LONDON (Reuters) - Red Bull denied reports on Wednesday that Formula One world champion Sebastian Vettel's early season struggles were due to his car having a crooked chassis.
The 26-year-old German was given a 'new' chassis for last weekend's Spanish Grand Prix in Barcelona and charged to fourth despite starting 15th following a five-place penalty for a gearbox change.
Media reports in Germany suggested the previous chassis, while supposedly no different to the replacement that was used in pre-season testing, was crooked but the team said there was no evidence of that.
"The 'old' chassis has not been found to be distorted," chief engineer Paul Monaghan said in response to a query.

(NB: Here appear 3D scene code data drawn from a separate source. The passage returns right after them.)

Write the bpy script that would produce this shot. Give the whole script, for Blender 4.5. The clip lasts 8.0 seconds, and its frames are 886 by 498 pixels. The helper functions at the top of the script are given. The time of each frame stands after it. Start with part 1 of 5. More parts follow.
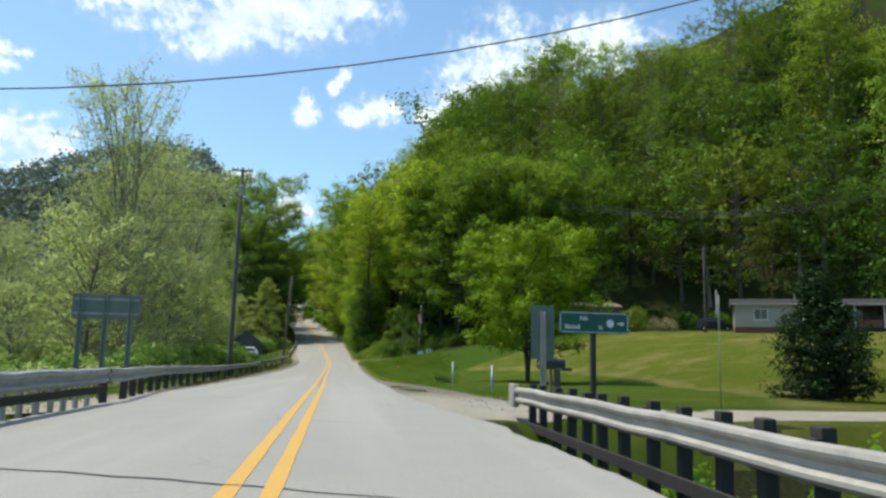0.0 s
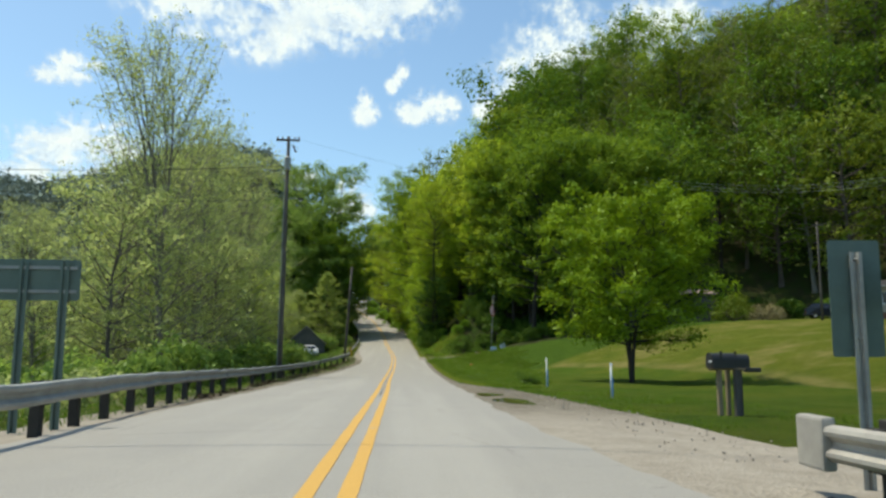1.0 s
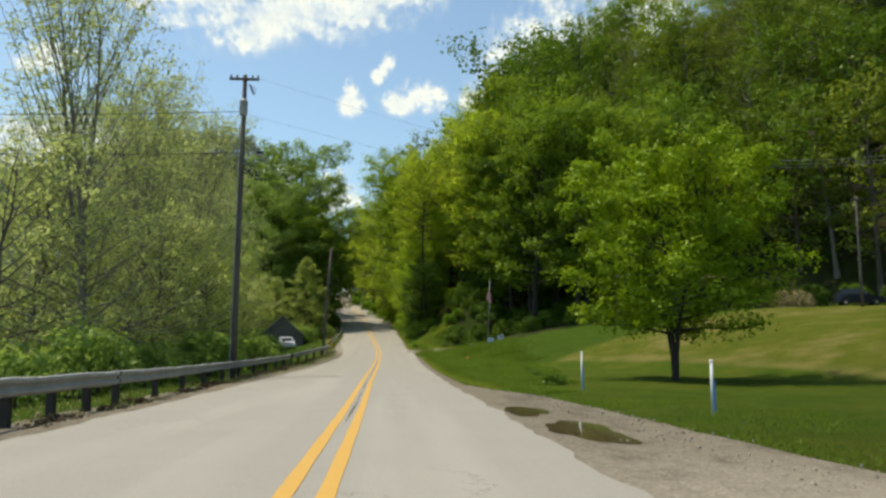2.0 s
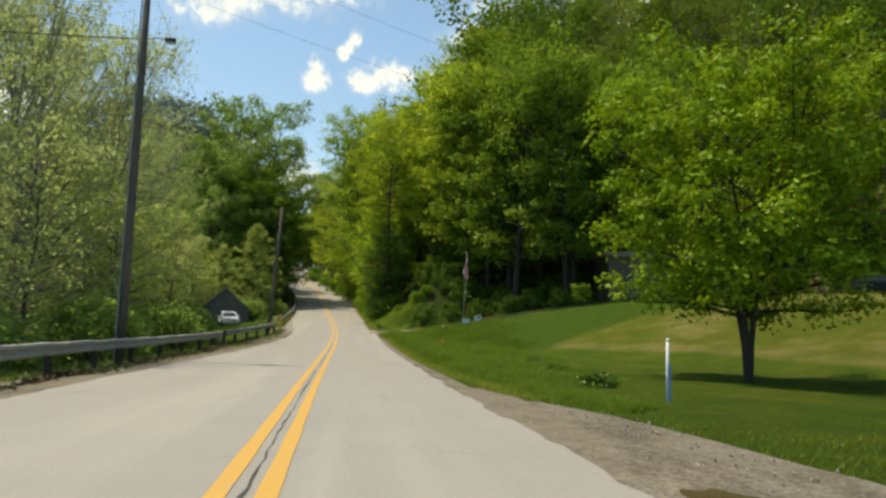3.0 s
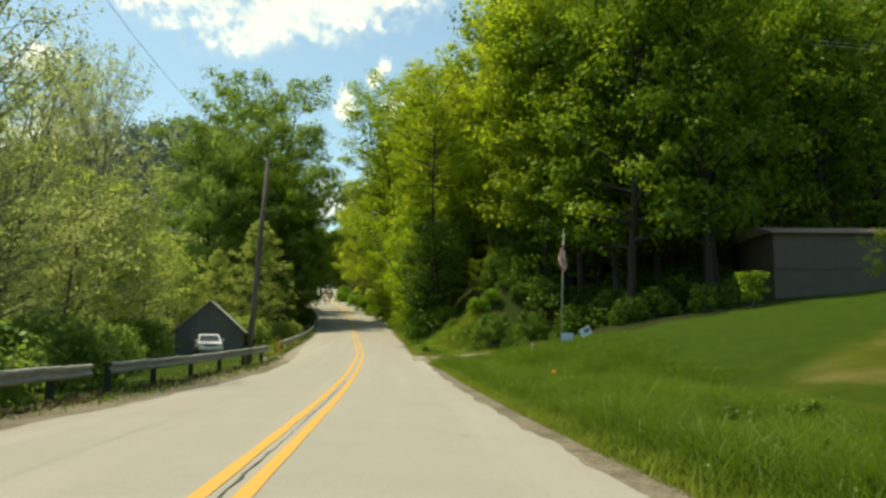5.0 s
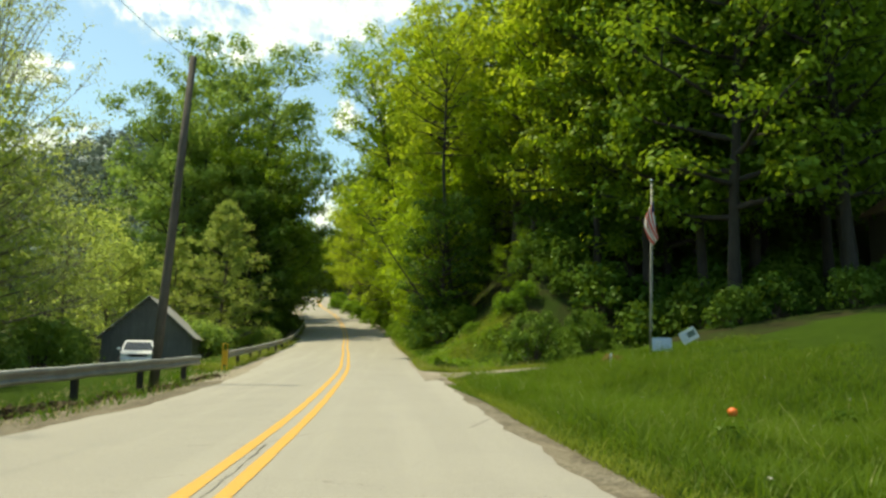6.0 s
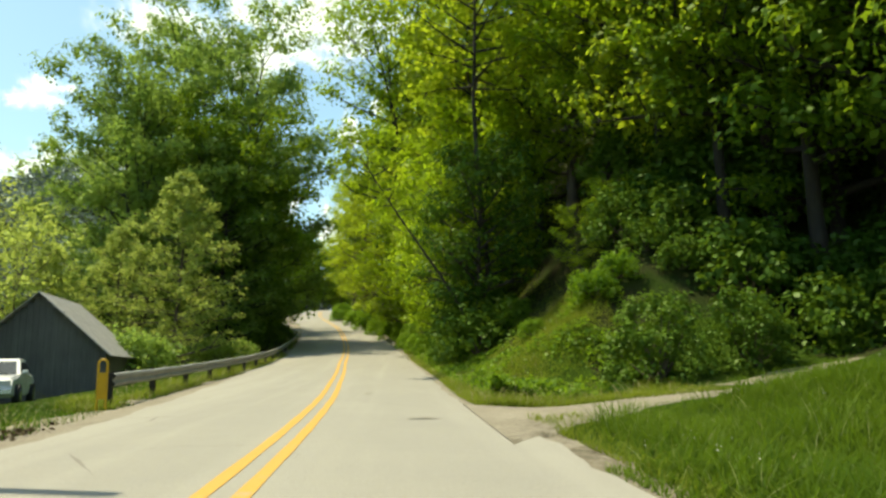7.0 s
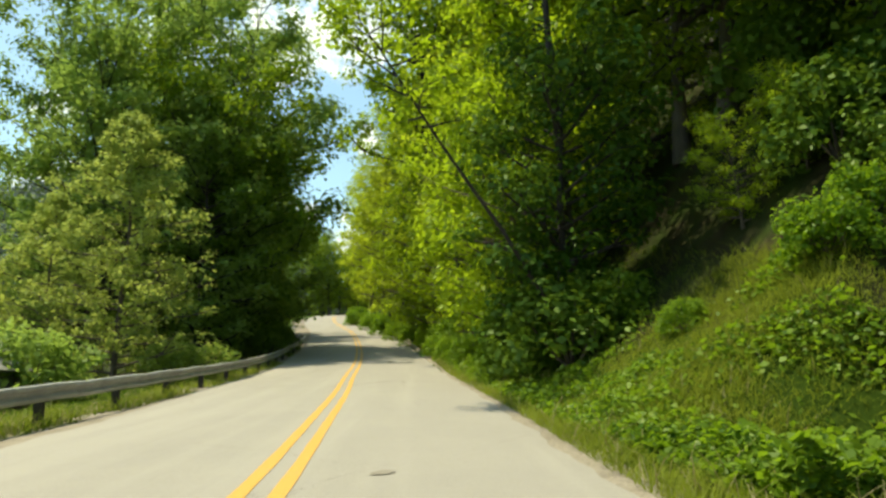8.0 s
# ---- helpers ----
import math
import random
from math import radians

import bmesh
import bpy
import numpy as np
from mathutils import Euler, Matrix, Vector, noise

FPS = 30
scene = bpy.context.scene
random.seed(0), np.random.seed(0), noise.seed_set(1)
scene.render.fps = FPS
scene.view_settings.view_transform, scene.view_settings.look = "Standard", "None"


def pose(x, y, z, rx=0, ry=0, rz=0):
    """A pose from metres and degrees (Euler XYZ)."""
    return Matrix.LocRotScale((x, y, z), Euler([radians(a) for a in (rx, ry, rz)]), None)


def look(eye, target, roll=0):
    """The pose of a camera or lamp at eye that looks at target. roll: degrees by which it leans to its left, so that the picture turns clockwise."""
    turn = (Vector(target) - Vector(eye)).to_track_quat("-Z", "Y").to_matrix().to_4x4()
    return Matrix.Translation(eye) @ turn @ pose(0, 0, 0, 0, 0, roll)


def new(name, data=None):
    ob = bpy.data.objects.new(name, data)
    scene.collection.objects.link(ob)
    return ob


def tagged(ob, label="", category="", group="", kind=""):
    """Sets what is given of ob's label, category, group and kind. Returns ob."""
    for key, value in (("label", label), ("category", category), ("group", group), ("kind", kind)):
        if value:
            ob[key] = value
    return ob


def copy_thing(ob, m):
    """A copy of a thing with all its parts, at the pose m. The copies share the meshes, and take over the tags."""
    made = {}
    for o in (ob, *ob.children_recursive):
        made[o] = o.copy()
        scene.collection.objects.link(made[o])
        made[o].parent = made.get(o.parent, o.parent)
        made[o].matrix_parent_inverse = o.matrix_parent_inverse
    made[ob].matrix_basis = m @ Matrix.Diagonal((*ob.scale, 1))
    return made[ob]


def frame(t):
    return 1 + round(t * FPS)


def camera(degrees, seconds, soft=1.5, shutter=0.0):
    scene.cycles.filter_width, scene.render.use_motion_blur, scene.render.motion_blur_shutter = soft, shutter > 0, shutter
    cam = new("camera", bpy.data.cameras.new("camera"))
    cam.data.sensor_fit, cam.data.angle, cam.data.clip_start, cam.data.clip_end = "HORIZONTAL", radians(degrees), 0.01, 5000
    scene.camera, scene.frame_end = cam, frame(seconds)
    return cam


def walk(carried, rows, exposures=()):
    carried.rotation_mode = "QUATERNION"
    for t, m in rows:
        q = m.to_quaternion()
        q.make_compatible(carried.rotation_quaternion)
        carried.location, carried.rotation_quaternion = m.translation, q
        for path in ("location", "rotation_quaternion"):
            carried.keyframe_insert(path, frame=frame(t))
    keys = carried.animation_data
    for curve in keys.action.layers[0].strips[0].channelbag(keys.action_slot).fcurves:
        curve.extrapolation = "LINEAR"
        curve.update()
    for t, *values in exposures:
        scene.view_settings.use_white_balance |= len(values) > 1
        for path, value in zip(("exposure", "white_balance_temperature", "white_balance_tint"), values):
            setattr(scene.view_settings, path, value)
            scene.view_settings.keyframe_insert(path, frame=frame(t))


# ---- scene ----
cam = camera(61.0, 8.0, 2.7)
PATH = [
    (0, (-0.137, 6.702, 2.021), (0.122, 8.667, 2.289), 1.2),
    (0.5, (-0.076, 10.868, 1.995), (0.081, 12.843, 2.267), 1.5),
    (1, (-0.229, 15.355, 1.978), (-0.133, 17.337, 2.233), 0.3),
    (2.5, (-0.239, 29.887, 1.783), (-0.054, 31.867, 1.997), 0.7),
    (3, (-0.332, 35.557, 1.647), (-0.095, 37.534, 1.837), 1.7),
    (3.5, (-0.333, 41.15, 1.539), (-0.128, 43.125, 1.777), 1.4),
    (4, (-0.241, 46.908, 1.439), (-0.13, 48.893, 1.664), -0.1),
    (4.5, (-0.149, 53.179, 1.295), (-0.014, 55.16, 1.528), -0.1),
    (6, (0.058, 74.394, 1.109), (0.202, 76.368, 1.398), 0.4),
    (6.5, (0.06, 82.097, 1.107), (0.166, 84.075, 1.389), -0.7),
    (7, (-0.12, 89.539, 1.249), (0.006, 91.508, 1.577), -0.9),
    (7.5, (-0.12, 96.443, 1.447), (-0.032, 98.414, 1.776), -1.2),
    (8, (-0.52, 102.141, 1.627), (-0.443, 104.109, 1.976), -1.0),
]
walk(cam, [(t, look(eye, target, roll)) for t, eye, target, roll in PATH],
     [(0.0, 0.46, 6700, 6), (1.0, 0.35, 7100, 5), (2.5, 0.35, 8000, 8), (3.5, 0.51, 8200, 6), (4.5, 0.57, 9000, 1), (6.5, 0.78, 8600, -4), (8.0, 0.87, 8500, -2)])

# ---- world, sun ----
SUN = Vector((-0.69, 0.29, 1.85)).normalized()
world = bpy.data.worlds.new("world")
scene.world = world
world.use_nodes = True
wt = world.node_tree
wt.nodes.clear()
sky = wt.nodes.new("ShaderNodeTexSky")
sky.sky_type, sky.sun_disc = "NISHITA", False
sky.sun_elevation = math.asin(SUN.z)
sky.sun_rotation = math.atan2(SUN.x, SUN.y)
sky.altitude, sky.air_density, sky.dust_density, sky.ozone_density = 200, 1.0, 1.2, 4.0
wbg = wt.nodes.new("ShaderNodeBackground")
wbg.inputs["Strength"].default_value = 0.15
wout = wt.nodes.new("ShaderNodeOutputWorld")
tint = wt.nodes.new("ShaderNodeMix")
tint.data_type, tint.blend_type = "RGBA", "MULTIPLY"
tint.inputs[0].default_value = 1.0
tint.inputs[7].default_value = (0.94, 1.05, 1.03, 1)
wt.links.new(sky.outputs[0], tint.inputs[6])
wt.links.new(tint.outputs[2], wbg.inputs[0])
wt.links.new(wbg.outputs[0], wout.inputs[0])
sun = new("sun", bpy.data.lights.new("sun", "SUN"))
sun.data.energy, sun.data.angle, sun.data.color = 3.25, radians(0.55), (1.0, 0.95, 0.86)
sun.matrix_world = look(SUN * 400, (0, 0, 0))


# ---- materials ----
class Nodes:
    """A small builder for node materials."""

    def __init__(self, name):
        self.mat = bpy.data.materials.new(name)
        self.mat.use_nodes = True
        self.tree = self.mat.node_tree
        self.tree.nodes.clear()
        self.out = self.add("ShaderNodeOutputMaterial")
        self.coord = self.add("ShaderNodeTexCoord").outputs["Object"]

    def add(self, kind):
        return self.tree.nodes.new(kind)

    def put(self, socket, value):
        if isinstance(value, bpy.types.NodeSocket):
            self.tree.links.new(value, socket)
        elif value is not None:
            socket.default_value = (*value, 1) if isinstance(value, tuple) and len(value) == 3 and socket.type == "RGBA" else value

    def noise(self, scale, detail=4, rough=0.6, stretch=None, vector=None):
        n = self.add("ShaderNodeTexNoise")
        v = vector or self.coord
        if stretch:
            m = self.add("ShaderNodeMapping")
            m.inputs["Scale"].default_value = stretch
            self.put(m.inputs[0], v)
            v = m.outputs[0]
        self.put(n.inputs["Vector"], v)
        n.inputs["Scale"].default_value, n.inputs["Detail"].default_value, n.inputs["Roughness"].default_value = scale, detail, rough
        return n.outputs["Fac"]

    def ramp(self, fac, *stops):
        n = self.add("ShaderNodeValToRGB")
        while len(n.color_ramp.elements) < len(stops):
            n.color_ramp.elements.new(0.5)
        for e, (p, c) in zip(n.color_ramp.elements, stops):
            e.position, e.color = p, (*c, 1) if isinstance(c, tuple) else (c, c, c, 1)
        self.put(n.inputs[0], fac)
        return n.outputs[0]

    def mix(self, fac, a, b, blend="MIX"):
        n = self.add("ShaderNodeMix")
        n.data_type, n.blend_type = "RGBA", blend
        self.put(n.inputs[0], fac)
        self.put(n.inputs[6], a)
        self.put(n.inputs[7], b)
        return n.outputs[2]

    def math(self, op, a, b=0.0, clamp=False):
        n = self.add("ShaderNodeMath")
        n.operation, n.use_clamp = op, clamp
        self.put(n.inputs[0], a)
        self.put(n.inputs[1], b)
        return n.outputs[0]

    def bump(self, height, strength=0.3, distance=0.02):
        n = self.add("ShaderNodeBump")
        n.inputs["Strength"].default_value, n.inputs["Distance"].default_value = strength, distance
        self.put(n.inputs["Height"], height)
        return n.outputs[0]

    def surface(self, color, rough=0.8, metal=0.0, normal=None, **more):
        p = self.add("ShaderNodeBsdfPrincipled")
        for k, v in (("Base Color", color), ("Roughness", rough), ("Metallic", metal), ("Normal", normal), *more.items()):
            if v is not None:
                self.put(p.inputs[k.replace("_", " ")], v)
        self.put(self.out.inputs[0], p.outputs[0])
        return self.mat


def plain(name, color, rough=0.6, metal=0.0, vary=0.25, scale=6.0, bump=0.15, stretch=None):
    """Paint, metal or plastic with stains at one scale and grain at another."""
    n = Nodes(name)
    a, b = n.noise(scale, 5, 0.65, stretch), n.noise(scale * 9, 3, 0.6, stretch)
    dark = tuple(c * (1 - vary) for c in color)
    light = tuple(min(1, c * (1 + vary * 0.6)) for c in color)
    col = n.mix(n.ramp(a, (0.3, 0.0), (0.72, 1.0)), dark, light)
    col = n.mix(0.25, col, n.ramp(b, (0.25, tuple(c * 0.6 for c in color)), (0.75, light)))
    return n.surface(col, n.math("ADD", n.math("MULTIPLY", b, 0.25), rough - 0.12), metal, n.bump(b, bump, 0.01))


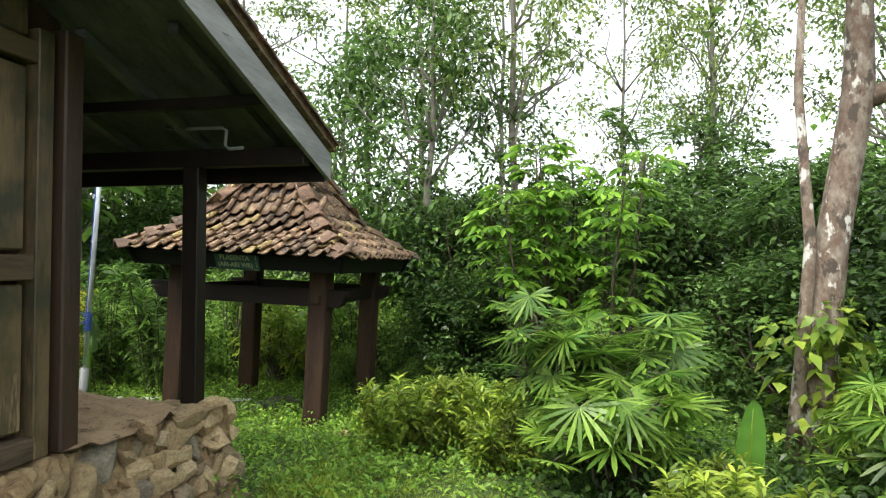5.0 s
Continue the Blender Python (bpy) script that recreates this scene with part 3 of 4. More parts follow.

"The investigation is ongoing as the extent of the checks is vast in order to be thorough. No one error can be considered an entire explanation and requires further work to that completed prior to and within the Spanish GP.
"Changes to some ancillary equipment and preparation procedures has resulted from the checks made thus far," Monaghan added.
"Once all the information is available, Red Bull will address the points found in order to implement a complete solution."
Vettel, winner of the last four championships and the final nine races of 2013, has been fighting more for points than podiums so far this year.
The German complained of a lack of 'feel' from the car as Formula One entered a new V6 turbo hybrid era after ditching the old V8 engines.
Red Bull's engine partners Renault have also been playing catch-up with a power unit that has been less competitive than the dominant Mercedes one.
However, Vettel has also been outperformed by his new Australian team mate Daniel Ricciardo, who started and finished third in Spain and was disqualified from second in Australia.
Team principal Christian Horner said after Sunday's race that it looked like the Vettel of old was returning, however.
"(In 2013) his confidence was high, he was on the crest of a wave, and then you can walk on water. He had the feeling from the car everything was going for him," the Briton told reporters.
"That's what he has been searching for with RB10, and this weekend you could see in the race the recovery drive that he had, the fastest lap, he hunted down the Ferraris. It looked like he had got his mojo back."